There is also a personnel issue, which is discussed in passing. The creation of regional "competence hubs" is beautiful in the presentations, but there is a chronic shortage of managers in the country, salaries in the public sector cannot be compared with the private sector or emigration, and existing specialists are already overloaded.

Instead of professional hubs, we can centralize solutions without improving quality, where the same people will combine everything from tenders to development strategies.

– Critics of the reform call it an attempt to "control not people, but flows." Won't it turn out that the real power will be in the centers of municipalities, and small villages will lose the right to vote?

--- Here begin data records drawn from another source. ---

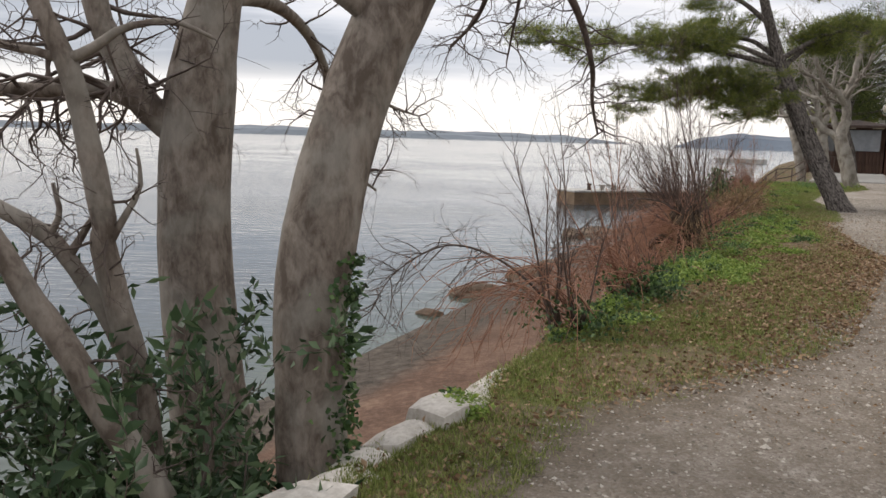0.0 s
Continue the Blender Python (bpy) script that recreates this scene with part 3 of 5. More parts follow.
def build_road():
    ss = list(np.arange(-14, 40, 0.25)) + list(np.arange(40, 122, 2.0))
    verts, faces, wear = [], [], []
    cols = 45
    for s in ss:
        a, b = lin(s, ROAD_L), lin(s, ROAD_R) - 0.02
        a += 0.035 * noise.noise(Vector((s * 1.3, 3.1, 0))) + 0.02 * noise.noise(Vector((s * 5, 7.7, 0)))
        for j in range(cols):
            u = j / (cols - 1)
            u = u * u * (3 - 2 * u)
            v = a + (b - a) * u
            crown = 0.035 * (1 - (2 * u - 1) ** 2)
            rise = 0.012 + crown
            verts.append(W(s, v, rise if 0 < j < cols - 1 else -0.03))
            edge = max(0, 1 - (v - a) / 0.30) * 0.22 + min(1, max(0, 1.5 - abs(v - a - 0.28) / 0.3)) * lin(s, [(16.5, 0), (18.5, 0.26), (19.5, 0.38), (23.2, 0.38), (24.5, 0.05), (60, 0)])
            for c0, s0, s1 in ((2.95, 20.9, 23.6), (3.3, 20.8, 22.2), (3.55, 22.4, 24.0), (2.55, 20.6, 22.4)):
                along = (s - s0) / (s1 - s0)
                if 0 < along < 1:
                    edge += max(0, 1 - abs(v - c0 - 0.12 * math.sin(s * 2.1 + c0)) / 0.2) * 0.42 * math.sin(along * math.pi) ** 0.5
            edge += max(0, 1 - (b - v) / 0.3) * 0.35
            wear.append((edge, 0, 0, 1))
    for i in range(len(ss) - 1):
        for j in range(cols - 1):
            q = i * cols + j
            faces.append((q, q + 1, q + cols + 1, q + cols))
    me = mesh_of("road", verts, faces, M_ROAD, smooth=True)
    me.flip_normals()
    attr = me.color_attributes.new("wear", "FLOAT_COLOR", "POINT")
    attr.data.foreach_set("color", np.array(wear, np.float32).ravel())
    return tagged(part("road", me, M_ROAD), "worn grey asphalt lane with dark stains", "road", kind="structure")


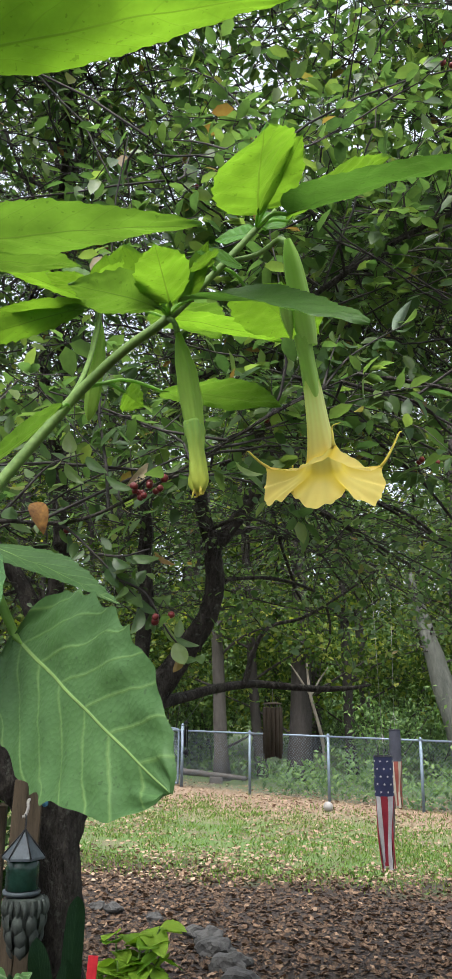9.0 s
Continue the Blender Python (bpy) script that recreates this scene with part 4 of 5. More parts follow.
def blade(node, base, tip, side, w, mat=None, teeth=0.05, bend=0.08, fold=0.18, wide_at=0.42, wave=0.03, seed=0.0, rib=0.0022, full=1.0):
    """A broad leaf: stalk from the node, then a toothed blade from base to tip with a raised midrib."""
    node, base, tip = Vector(node), Vector(base), Vector(tip)
    d = tip - base
    ln = d.length
    s = Vector(side)
    s = (s - d * (s.dot(d) / d.length_squared)).normalized()
    nrm = d.normalized().cross(s)
    if nrm.z < 0:
        nrm = -nrm
    nu, nv = 64, 15
    count = 7.5 if teeth > 0.06 else max(5.0, ln / 0.017)
    amp = max(teeth * w, 0.0042) if teeth else 0.0
    verts, faces, uvs = [], [], []
    k = math.log(0.5) / math.log(wide_at)
    for i in range(nu):
        u = i / (nu - 1)
        core = max(math.sin(math.pi * u ** k), 0.0) ** ((0.72 if u < wide_at else 0.95) * full)
        for j in range(nv):
            v = 2 * j / (nv - 1) - 1
            tooth = 0.0
            if teeth and 0.12 < u < 0.97:
                sgn = 1 if v > 0 else -1
                ph = u * count + (0.35 if v > 0 else 0.0) + 0.9 * noise.noise((u * 4, sgn * 3.0, seed))
                ph -= math.floor(ph)
                cut = abs(2 * ph - 1) ** 1.7 - 0.3 if teeth > 0.06 else ph ** 2.0 - 0.35
                tooth = amp * cut * abs(v) ** 5 * (0.75 + 0.7 * noise.noise((u * 9, sgn * 2.0, seed + 4)))
            edge = 1 + 0.08 * noise.noise((u * 3 + seed, 5 * (1 if v > 0 else -1), 0)) + 0.025 * noise.noise((u * 11 + seed, 5 * (1 if v > 0 else -1), 3))
            hw = w / 2 * core * edge + tooth * min(1, 6 * u * (1 - u) + 0.1)
            quilt = 0.024 * w * math.cos(2 * math.pi * ((u - abs(v) * 0.24) * 6.2)) * abs(v) * (1 - abs(v) ** 4)
            lift = fold * abs(v) * hw - bend * ln * (u ** 1.6) * (1 - 0.0 * u) + bend * ln * u + wave * w * math.sin(7 * u + 4 * seed + (1.5 if v > 0 else 0)) * v * v + 0.035 * w * noise.noise((u * 5 + seed, v * 2.5, seed)) + 0.018 * w * noise.noise((u * 14 + seed, v * 6, seed)) * abs(v) + quilt - (0.0004 * (1 - u) if j == nv // 2 else 0)
            verts.append(base + d * u + s * (v * hw) + nrm * lift)
            uvs.append((u, 0.5 + 0.5 * v * max(core, 0.15)))
    for i in range(nu - 1):
        for j in range(nv - 1):
            a = i * nv + j
            faces.append((a, a + 1, a + nv + 1, a + nv))
    leaf = part("leaf", mesh_of("leaf", verts, faces, [mat or PLANT_LEAF], uvs=uvs), PLANT)
    mid = [verts[i * nv + nv // 2] - nrm * 0.0004 for i in (0, 2, 4)]
    stalk = smooth_line([node, node.lerp(base, 0.5) + Vector((0, 0, 0.12 * (base - node).length)), base], 8)[:-1]
    line = stalk + mid
    rad = [rib] * len(stalk) + [rib * 0.9, rib * 0.6, rib * 0.2]
    part("leaf_stalk", mesh_of("leaf_stalk", *tube_data(line, rad, 6), [RIB]), leaf)
    return leaf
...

– The enlargement of administrative units objectively leads to the fact that decision-making centers are moving away from small settlements, the mayor is turning from a political subject into a transmission link. There is a danger that we will get a model where formally everything is "optimized", but in fact power and resources are concentrated in the hands of a narrow circle of administrators, and the periphery lives by the residual principle.

This is not a question of malicious intent, but rather a structural effect of centralization, which is known from the experience of other countries, especially with weak local government systems. And Moldova belongs to such countries.

– The government wants to launch consultations with the society. Can these discussions adjust the reform plan, or will the dialogue be formal?

– Theoretically, there is a chance, but I am skeptical. In Moldova, we have seen more than once how "broad consultations" have turned into a presentation of an already made decision, a report for international partners on the "inclusion of society".

In order for the dialogue to be real, at least three conditions must be met:

- Alternative models of reform have been published, rather than one "correct" option.;

- it is clearly indicated what exactly can be changed based on the results of the discussions;

- Not only Chisinau NGOs are invited to the discussion, but also mayors, local councils, and regional experts.

So far, none of these conditions have been fully fulfilled. Therefore, the risk of formality is, alas, high.

– If the reform is carried out in a harsh version, how will it change the country in 5-10 years? Is there a golden mean in which the consolidation of administrative units will not lead to the degradation of territories?

– If we follow the path of mass liquidation of city halls and drastic enlargement, we may see further depopulation of villages, loss of local initiative, and an increase in distrust of the state as a distant, indifferent center.

A golden mean is possible, but it is more difficult: maintaining the basic level of local government, inter-municipal cooperation, common services (procurement, projects, audit), but without destroying local political subjectivity. The reform should strengthen the country, not make it more convenient for reporting and elections.